DATA SHOWN –
____________________

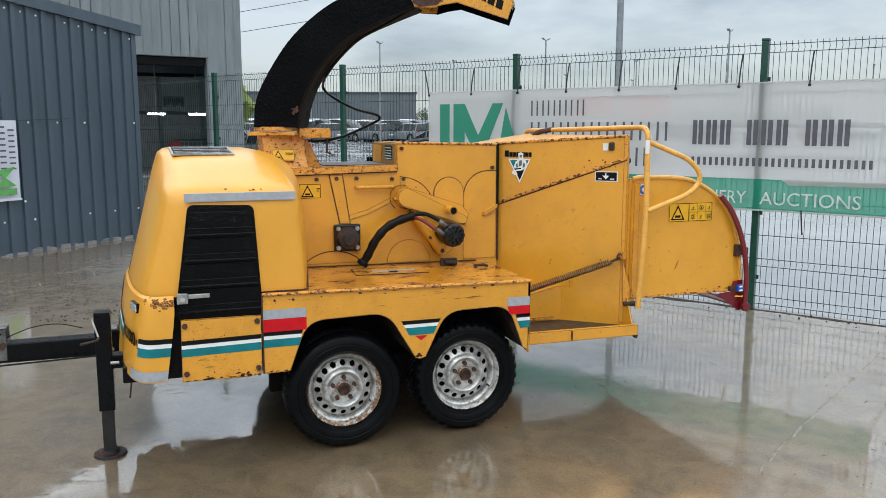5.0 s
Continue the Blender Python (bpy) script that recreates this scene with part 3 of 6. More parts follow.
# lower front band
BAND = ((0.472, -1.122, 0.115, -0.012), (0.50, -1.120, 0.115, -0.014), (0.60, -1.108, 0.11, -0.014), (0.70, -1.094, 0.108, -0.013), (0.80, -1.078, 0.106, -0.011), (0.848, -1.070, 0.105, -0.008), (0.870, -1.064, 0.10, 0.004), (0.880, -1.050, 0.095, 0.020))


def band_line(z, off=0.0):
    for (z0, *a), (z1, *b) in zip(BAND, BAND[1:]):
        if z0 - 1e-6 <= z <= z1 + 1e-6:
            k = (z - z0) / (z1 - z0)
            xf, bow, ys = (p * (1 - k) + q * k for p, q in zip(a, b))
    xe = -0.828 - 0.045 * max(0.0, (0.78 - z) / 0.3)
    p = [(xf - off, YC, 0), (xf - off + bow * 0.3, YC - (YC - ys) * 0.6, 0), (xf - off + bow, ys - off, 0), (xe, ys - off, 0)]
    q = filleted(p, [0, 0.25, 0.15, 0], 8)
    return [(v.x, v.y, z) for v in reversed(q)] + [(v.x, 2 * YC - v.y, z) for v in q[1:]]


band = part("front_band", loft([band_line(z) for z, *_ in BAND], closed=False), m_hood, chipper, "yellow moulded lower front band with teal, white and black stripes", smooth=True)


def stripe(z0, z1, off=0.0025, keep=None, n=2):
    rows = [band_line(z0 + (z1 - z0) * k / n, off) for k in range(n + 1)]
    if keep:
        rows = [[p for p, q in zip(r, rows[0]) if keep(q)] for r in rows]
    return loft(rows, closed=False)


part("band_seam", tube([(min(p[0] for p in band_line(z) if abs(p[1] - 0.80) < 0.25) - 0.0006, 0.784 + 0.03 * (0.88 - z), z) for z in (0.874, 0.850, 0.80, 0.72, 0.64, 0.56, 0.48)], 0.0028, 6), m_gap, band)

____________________

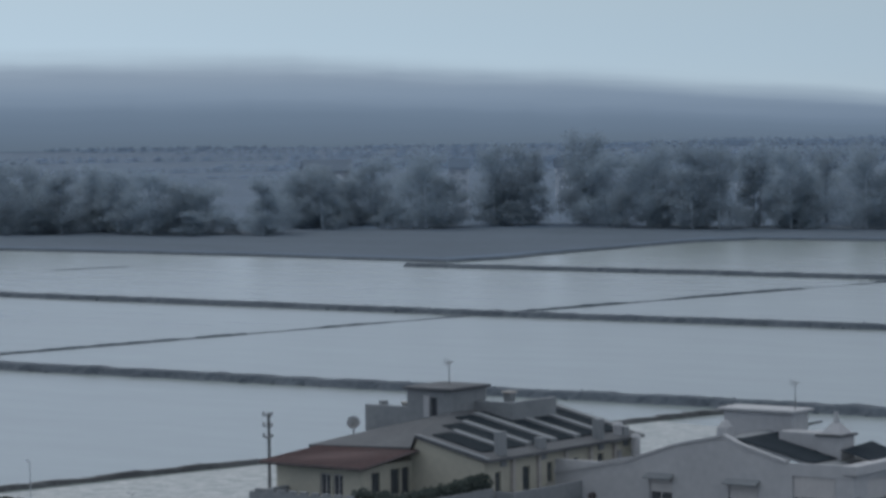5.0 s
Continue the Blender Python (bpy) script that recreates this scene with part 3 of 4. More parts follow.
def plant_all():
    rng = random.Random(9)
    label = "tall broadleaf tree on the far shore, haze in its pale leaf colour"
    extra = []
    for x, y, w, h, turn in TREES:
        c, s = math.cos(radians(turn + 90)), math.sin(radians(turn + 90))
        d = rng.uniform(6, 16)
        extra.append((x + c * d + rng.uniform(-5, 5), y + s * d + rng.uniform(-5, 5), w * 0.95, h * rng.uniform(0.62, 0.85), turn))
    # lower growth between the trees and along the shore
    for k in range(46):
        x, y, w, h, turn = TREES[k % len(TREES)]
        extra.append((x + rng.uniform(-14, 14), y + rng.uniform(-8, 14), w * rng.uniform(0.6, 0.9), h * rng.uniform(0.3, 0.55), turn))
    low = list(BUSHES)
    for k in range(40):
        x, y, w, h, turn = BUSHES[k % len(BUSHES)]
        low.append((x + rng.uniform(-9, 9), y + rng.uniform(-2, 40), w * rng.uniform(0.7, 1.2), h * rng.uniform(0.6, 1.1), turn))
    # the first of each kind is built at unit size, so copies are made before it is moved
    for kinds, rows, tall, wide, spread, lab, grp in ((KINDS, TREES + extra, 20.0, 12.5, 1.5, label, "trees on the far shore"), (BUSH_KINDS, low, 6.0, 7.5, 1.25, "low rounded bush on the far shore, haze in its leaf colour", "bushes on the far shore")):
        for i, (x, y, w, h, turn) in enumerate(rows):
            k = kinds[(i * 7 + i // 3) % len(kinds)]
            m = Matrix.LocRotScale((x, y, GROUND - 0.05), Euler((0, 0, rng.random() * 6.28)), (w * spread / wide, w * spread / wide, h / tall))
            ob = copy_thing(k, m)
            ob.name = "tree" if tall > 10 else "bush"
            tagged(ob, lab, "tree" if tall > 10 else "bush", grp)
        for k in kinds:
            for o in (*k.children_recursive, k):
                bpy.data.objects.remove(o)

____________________

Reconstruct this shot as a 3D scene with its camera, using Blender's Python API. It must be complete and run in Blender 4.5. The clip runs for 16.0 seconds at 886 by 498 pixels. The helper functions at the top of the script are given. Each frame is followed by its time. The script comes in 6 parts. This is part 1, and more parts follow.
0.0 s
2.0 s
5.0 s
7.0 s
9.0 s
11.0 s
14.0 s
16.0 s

____________________

STATED PROBLEM –
Locate the lines above that hold the word "part". Show every one of them.

THE COMPLETED TASK –
Continue the Blender Python (bpy) script that recreates this scene with part 3 of 6. More parts follow.
band = part("front_band", loft([band_line(z) for z, *_ in BAND], closed=False), m_hood, chipper, "yellow moulded lower front band with teal, white and black stripes", smooth=True)
part("band_seam", tube([(min(p[0] for p in band_line(z) if abs(p[1] - 0.80) < 0.25) - 0.0006, 0.784 + 0.03 * (0.88 - z), z) for z in (0.874, 0.850, 0.80, 0.72, 0.64, 0.56, 0.48)], 0.0028, 6), m_gap, band)
Continue the Blender Python (bpy) script that recreates this scene with part 3 of 4. More parts follow.
Reconstruct this shot as a 3D scene with its camera, using Blender's Python API. It must be complete and run in Blender 4.5. The clip runs for 16.0 seconds at 886 by 498 pixels. The helper functions at the top of the script are given. Each frame is followed by its time. The script comes in 6 parts. This is part 1, and more parts follow.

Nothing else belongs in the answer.